Weed Management in Orchards and Vineyards is the newest online continuing education course to be offered by Western Farm Press.
More than 40 licensed professionals completed the course the first three weeks in July, the first month it was available, according to Harry Cline, Western Farm Press editor and director of the Farm Press CEU program.
It is accredited for 1.5 hours by the California Department of Pesticide Regulation, Arizona Department of Agriculture and the Certified Crop Adviser (CCA) program.
California DPR accreditation covers all licensing categories, including Pest Control Advisers, Qualified Applicators, County Private Applicators/Permit Holders and Aerial Applicators.
The course information was developed with the cooperation of the University of California IPM program. Brad Hanson, University of California, Davis weed specialist; Curtis Rainbolt, BASF tech service representative; and Bill Nairn, business representative for BASF agricultural products and nutrition in California, also provided expert review of the material.
This is the first Farm Press/Penton Ag online course sponsored by BASF.
“We appreciate the support of Larry Wanken, district manager for BASF in California, as well as Bill Nain in making this course possible,” says Greg Frey, Western Farm Press publisher.” They supported and endorsed this course from the very beginning.”
Doug Haller, BASF marketing associate for herbicides, also was key in developing and launching the course.

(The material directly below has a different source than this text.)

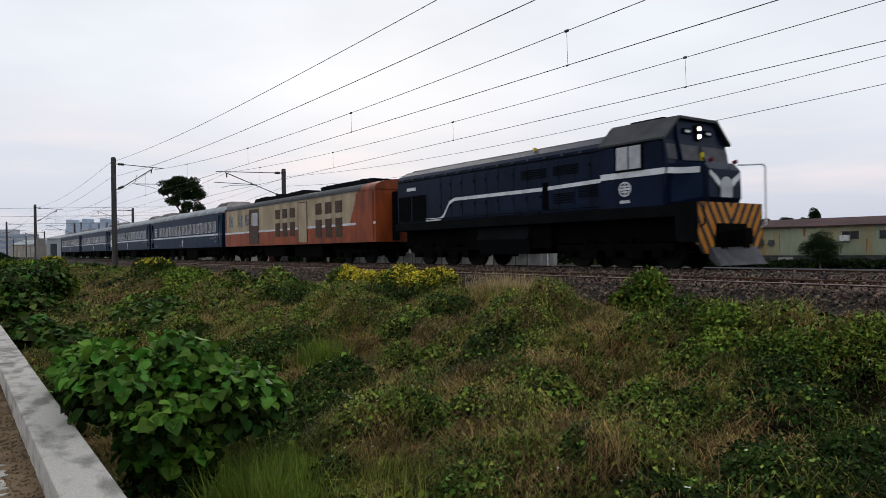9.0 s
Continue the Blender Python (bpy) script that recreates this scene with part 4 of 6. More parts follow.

“PCAs and qualified applicators are the key licensed professionals who make diversified agriculture in California so successful,” says Wanken. “BASF is pleased to provide this extensive course on weed management in orchards and vineyards to help growers and their consultants do the best job possible in controlling unwanted vegetation.
“We know everyone is busy, and we hope this course will provide not only valuable weed management information, but time-saving, easy access to continuing education credit required by the state of California.”
“Integrated weed management involves the use of cultural, mechanical and chemical methods to manage weed populations in a manner that is economically and environmentally sound,” says Nairn, a long-time California PCA.
One of the key elements is a weed survey conducted two or three times a year to monitor the weed spectrum. This is covered in the course.
Specialists cite the following steps in conducting a weed survey:
• After first rains occur, look for winter annuals in tree rows to check the effectiveness of any pre-emergence herbicide applications.
• Check the ground cover in row middles for perennial seedlings. Perennials are unwanted in any area of the orchard.
• Use a checklist to record weeds in the orchard and use an orchard map to show the areas in which specific problem weeds are found.
• Rate the level of infestation, either using a numeric scale from 1 to 5 (1 being lightest), or use “light,” “medium,” or “heavy” descriptions. Use the rating to determine the severity of infestation and the type and amount of herbicides to use.
After logging into the course, users review the information and then take a quiz. A score of at least 80 is required to earn credit hours.
There is a feature that allows a licensed professional to download the course and quiz for review offline — however, the test must be taken online in order to earn credit.
Farm Press/Penton Media will notify the accrediting state agencies or CCA administrators of each person who successfully passes the course.
Farm Press has been offering online courses for six years, and 24 courses are now available online.
To date, about 26,000 courses have been completed for credit.